** begin GIVEN RECORDS **

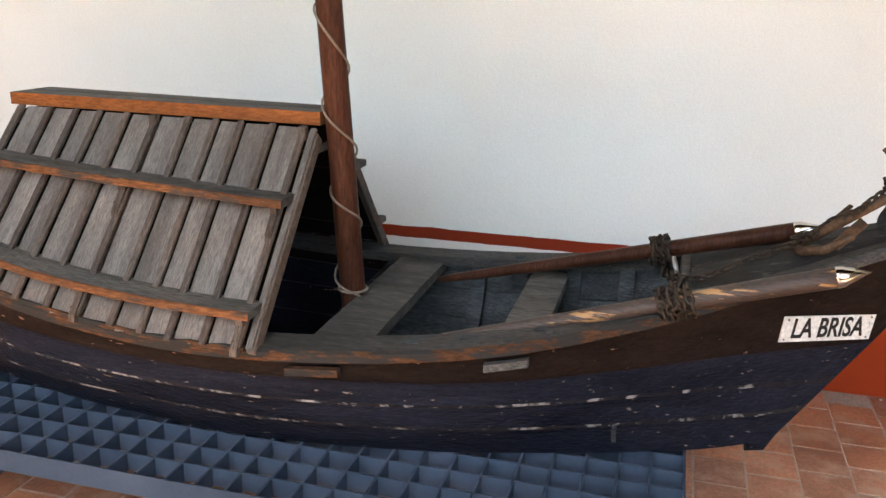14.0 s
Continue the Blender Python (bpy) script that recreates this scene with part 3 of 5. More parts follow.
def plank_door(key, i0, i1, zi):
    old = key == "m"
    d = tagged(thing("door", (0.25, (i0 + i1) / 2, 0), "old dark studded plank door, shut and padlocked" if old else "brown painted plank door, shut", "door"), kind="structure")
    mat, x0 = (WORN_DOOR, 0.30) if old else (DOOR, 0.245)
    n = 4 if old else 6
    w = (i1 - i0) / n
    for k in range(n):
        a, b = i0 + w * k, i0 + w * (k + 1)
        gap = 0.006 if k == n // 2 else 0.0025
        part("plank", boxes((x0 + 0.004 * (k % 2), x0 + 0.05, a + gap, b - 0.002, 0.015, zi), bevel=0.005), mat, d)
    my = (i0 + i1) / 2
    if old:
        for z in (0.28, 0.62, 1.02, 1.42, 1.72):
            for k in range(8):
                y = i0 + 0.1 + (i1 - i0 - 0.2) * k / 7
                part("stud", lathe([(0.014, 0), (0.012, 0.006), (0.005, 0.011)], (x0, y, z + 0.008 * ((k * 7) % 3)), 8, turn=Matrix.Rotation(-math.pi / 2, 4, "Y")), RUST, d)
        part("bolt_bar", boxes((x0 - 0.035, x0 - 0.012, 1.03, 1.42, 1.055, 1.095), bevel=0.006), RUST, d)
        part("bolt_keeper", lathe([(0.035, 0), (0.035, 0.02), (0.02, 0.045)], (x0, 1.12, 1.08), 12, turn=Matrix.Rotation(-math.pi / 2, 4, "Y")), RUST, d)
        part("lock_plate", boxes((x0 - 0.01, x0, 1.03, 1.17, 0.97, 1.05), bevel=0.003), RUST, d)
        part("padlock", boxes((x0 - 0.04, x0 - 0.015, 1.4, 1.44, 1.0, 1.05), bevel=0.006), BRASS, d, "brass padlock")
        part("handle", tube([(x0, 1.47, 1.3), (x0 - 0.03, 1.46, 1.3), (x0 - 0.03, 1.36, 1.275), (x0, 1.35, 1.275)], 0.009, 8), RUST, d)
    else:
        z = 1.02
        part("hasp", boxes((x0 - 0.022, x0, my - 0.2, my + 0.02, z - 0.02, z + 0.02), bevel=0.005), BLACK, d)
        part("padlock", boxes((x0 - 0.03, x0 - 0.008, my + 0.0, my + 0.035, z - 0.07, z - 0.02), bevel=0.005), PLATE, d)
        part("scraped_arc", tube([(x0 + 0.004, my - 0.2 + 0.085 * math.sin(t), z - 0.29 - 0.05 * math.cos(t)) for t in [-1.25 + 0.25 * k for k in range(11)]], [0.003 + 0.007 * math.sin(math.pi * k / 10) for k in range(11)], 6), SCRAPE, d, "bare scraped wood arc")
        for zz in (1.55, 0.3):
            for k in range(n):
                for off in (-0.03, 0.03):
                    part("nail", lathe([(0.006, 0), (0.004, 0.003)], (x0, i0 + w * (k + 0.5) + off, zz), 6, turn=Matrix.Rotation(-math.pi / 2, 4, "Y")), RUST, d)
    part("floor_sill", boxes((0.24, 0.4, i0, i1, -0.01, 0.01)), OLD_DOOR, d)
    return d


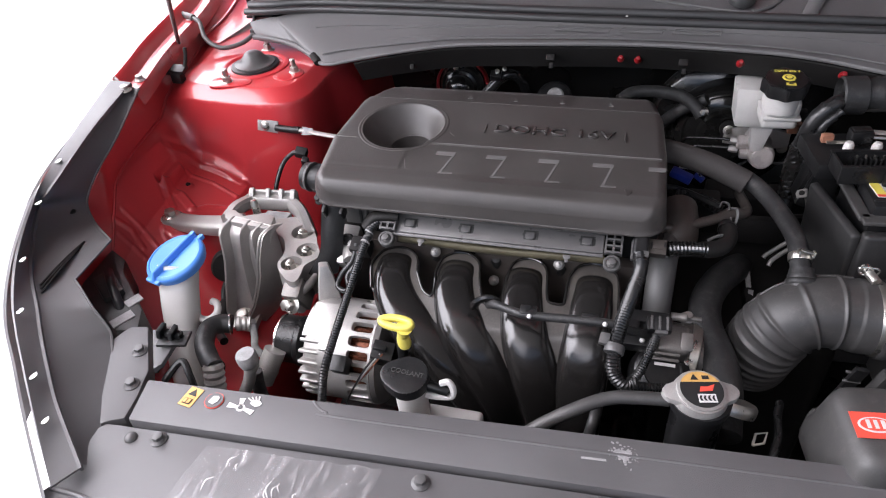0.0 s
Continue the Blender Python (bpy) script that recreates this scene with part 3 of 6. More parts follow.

** end GIVEN RECORDS **

| GIVEN TASK |
Count how many lines above include the word "follow" and answer with that figure only.

| EXERCISE RESULT |
2